Virginia’s roster includes nine Maryland residents, including starters Rodney McLeod (Oxon Hill), Cameron Johnson (Greenbelt) and Nick Jenkins (Westminster). Johnson’s home, in fact, is about a 10-minute drive from the Maryland campus.

Jackson is from New Jersey, but he knows several Terps, including linebacker Alex Wujciak, who’s also a Garden State native. Wujciak, based on his comments to reporters in College Park this week, has little use for UVa.

“It’s two different schools, two different atmospheres,” Wujciak said. “It’s two different types of kids. It’s definitely a serious rivalry … [Friedgen] said they’re shirt-and-tie, khaki-type of guys. I guarantee you won’t see any of us wearing that around here.”

Stoking the rivalry, of course, is this: Groh is a UVa alumnus, and Friedgen is a Maryland graduate. Each played football at his alma mater, and neither enjoys losing to the other.
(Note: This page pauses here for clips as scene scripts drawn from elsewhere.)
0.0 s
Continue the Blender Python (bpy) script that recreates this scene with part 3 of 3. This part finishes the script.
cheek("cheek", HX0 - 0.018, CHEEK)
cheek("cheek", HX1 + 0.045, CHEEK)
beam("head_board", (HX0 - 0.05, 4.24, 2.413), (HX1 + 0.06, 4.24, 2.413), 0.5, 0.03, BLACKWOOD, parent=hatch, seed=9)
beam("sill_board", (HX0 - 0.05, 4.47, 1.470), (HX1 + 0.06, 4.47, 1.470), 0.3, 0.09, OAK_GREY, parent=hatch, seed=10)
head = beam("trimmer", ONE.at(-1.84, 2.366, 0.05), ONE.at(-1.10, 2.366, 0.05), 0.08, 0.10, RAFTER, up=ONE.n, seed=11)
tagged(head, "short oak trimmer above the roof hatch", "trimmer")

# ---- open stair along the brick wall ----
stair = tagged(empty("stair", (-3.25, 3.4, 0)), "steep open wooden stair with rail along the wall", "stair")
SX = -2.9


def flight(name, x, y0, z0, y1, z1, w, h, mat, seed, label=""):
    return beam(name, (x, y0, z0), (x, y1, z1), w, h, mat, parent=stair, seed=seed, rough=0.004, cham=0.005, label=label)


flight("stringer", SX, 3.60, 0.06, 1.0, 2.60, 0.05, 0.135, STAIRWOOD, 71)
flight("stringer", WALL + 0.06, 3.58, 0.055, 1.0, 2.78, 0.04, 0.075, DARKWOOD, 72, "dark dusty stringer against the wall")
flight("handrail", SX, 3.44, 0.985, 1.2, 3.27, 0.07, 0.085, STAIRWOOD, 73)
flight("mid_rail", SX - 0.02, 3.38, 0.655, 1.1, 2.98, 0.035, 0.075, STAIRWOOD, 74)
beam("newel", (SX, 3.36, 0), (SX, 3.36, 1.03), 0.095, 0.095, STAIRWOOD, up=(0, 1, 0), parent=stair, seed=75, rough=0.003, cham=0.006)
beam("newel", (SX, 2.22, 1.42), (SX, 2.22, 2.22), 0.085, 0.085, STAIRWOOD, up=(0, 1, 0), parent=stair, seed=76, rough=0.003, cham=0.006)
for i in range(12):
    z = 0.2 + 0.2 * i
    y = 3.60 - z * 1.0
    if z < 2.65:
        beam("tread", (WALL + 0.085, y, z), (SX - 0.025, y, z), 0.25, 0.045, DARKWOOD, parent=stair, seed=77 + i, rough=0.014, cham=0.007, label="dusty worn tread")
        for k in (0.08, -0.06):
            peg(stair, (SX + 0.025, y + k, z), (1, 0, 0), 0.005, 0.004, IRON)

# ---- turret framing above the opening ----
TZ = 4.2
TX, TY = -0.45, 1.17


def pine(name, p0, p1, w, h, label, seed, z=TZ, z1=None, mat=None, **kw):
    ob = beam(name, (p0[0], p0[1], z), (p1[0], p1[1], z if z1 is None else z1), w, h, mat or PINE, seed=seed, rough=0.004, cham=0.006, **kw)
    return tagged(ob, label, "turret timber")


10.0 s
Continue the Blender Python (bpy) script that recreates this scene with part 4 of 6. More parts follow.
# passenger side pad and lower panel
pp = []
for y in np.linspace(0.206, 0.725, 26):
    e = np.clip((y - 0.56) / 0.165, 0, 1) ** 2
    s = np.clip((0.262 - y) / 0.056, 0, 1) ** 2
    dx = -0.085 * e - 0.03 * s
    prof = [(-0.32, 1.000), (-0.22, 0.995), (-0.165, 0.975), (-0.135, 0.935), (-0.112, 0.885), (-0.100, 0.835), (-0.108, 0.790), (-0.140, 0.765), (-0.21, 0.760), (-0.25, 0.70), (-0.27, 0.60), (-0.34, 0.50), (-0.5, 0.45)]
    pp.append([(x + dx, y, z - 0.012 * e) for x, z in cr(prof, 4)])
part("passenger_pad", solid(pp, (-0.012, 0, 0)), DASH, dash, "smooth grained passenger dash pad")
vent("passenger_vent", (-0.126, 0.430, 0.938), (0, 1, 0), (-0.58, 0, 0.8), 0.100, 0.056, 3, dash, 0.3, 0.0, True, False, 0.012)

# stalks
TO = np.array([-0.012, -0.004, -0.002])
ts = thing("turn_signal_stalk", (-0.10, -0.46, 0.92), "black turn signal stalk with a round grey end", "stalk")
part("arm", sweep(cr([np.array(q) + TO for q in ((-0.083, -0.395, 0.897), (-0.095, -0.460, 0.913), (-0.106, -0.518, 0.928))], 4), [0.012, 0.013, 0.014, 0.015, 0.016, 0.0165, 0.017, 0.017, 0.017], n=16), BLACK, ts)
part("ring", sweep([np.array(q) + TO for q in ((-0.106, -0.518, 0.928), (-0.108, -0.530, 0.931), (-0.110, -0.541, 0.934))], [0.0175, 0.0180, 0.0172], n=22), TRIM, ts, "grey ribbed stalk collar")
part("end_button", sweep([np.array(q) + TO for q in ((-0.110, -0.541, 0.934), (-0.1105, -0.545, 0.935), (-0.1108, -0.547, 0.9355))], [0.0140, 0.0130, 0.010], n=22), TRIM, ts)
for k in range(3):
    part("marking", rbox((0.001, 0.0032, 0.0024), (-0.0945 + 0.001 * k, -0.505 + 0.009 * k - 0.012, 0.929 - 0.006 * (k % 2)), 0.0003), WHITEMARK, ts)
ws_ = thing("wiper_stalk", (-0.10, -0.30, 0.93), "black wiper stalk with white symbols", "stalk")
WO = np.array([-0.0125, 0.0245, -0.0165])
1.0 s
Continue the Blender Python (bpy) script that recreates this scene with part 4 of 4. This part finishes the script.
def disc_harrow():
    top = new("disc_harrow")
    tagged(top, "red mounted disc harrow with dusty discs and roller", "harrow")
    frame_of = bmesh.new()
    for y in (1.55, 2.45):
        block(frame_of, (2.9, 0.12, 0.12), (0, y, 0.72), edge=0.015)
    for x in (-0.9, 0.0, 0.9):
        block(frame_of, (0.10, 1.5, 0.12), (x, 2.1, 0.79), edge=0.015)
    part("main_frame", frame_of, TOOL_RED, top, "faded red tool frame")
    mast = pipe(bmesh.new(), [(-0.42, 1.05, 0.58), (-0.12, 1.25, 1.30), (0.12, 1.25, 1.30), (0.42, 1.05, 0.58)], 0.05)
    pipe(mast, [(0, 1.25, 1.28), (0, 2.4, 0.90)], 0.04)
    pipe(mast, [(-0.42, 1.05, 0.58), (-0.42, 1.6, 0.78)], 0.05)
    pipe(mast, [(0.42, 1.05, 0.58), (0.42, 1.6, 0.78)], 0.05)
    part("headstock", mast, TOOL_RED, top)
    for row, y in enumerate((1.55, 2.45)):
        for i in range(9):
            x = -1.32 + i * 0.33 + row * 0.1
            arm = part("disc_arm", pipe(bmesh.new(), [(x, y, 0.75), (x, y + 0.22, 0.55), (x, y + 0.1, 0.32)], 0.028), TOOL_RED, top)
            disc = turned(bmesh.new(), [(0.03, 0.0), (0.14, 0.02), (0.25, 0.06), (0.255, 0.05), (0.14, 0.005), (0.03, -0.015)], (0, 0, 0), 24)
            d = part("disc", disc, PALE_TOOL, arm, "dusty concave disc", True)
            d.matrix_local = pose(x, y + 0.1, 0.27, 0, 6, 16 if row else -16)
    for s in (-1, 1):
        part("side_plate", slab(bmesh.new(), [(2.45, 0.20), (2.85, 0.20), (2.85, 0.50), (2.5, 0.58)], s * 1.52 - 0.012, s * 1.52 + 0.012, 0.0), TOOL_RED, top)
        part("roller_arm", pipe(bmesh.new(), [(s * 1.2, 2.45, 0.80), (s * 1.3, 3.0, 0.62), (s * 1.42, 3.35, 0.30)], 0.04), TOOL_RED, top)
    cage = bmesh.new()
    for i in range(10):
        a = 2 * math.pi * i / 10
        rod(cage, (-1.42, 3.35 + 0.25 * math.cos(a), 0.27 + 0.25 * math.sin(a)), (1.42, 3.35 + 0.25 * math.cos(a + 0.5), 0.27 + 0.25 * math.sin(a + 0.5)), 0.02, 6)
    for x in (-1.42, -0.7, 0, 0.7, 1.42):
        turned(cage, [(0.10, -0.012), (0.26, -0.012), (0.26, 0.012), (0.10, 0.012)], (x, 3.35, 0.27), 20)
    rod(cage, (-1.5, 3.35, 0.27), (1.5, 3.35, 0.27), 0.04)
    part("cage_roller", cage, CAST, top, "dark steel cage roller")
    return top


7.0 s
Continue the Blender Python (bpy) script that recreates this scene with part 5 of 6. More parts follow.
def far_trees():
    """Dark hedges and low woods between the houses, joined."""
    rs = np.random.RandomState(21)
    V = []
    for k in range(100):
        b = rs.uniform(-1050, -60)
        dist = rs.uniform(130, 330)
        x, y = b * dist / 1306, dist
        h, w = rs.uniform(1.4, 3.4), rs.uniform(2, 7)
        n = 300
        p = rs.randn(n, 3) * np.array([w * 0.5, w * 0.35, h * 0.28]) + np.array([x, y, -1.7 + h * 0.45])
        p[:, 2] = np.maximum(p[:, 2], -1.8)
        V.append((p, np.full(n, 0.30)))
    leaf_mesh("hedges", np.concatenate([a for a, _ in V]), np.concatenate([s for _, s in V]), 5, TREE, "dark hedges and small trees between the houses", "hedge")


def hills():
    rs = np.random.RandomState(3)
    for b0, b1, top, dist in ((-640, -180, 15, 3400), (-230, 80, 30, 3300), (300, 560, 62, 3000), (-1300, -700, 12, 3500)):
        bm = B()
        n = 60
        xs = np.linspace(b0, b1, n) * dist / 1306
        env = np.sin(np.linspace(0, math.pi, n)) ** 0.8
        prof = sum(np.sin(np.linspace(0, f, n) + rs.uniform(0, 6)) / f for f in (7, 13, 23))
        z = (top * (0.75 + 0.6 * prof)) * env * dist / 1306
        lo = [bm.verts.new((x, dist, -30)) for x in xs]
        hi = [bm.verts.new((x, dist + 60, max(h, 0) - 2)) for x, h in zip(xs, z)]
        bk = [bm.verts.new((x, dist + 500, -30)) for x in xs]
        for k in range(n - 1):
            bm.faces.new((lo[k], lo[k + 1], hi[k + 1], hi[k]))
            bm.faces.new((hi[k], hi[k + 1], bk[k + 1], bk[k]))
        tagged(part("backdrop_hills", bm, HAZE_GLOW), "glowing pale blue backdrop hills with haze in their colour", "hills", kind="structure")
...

The same is true for their players.

“It’s a tremendous rivalry,” Jackson said. “Our guys, we take it personally. Their guys, I’m sure they take it personally too.”

Clark said: “It’s not just, ‘OK, this is a football game. This is Maryland, it’s a team on our schedule.’ No, this is backyard football, you could call it. You feel like you could go out and play a game in the streets and play these same guys. It’s a different level of intensity.”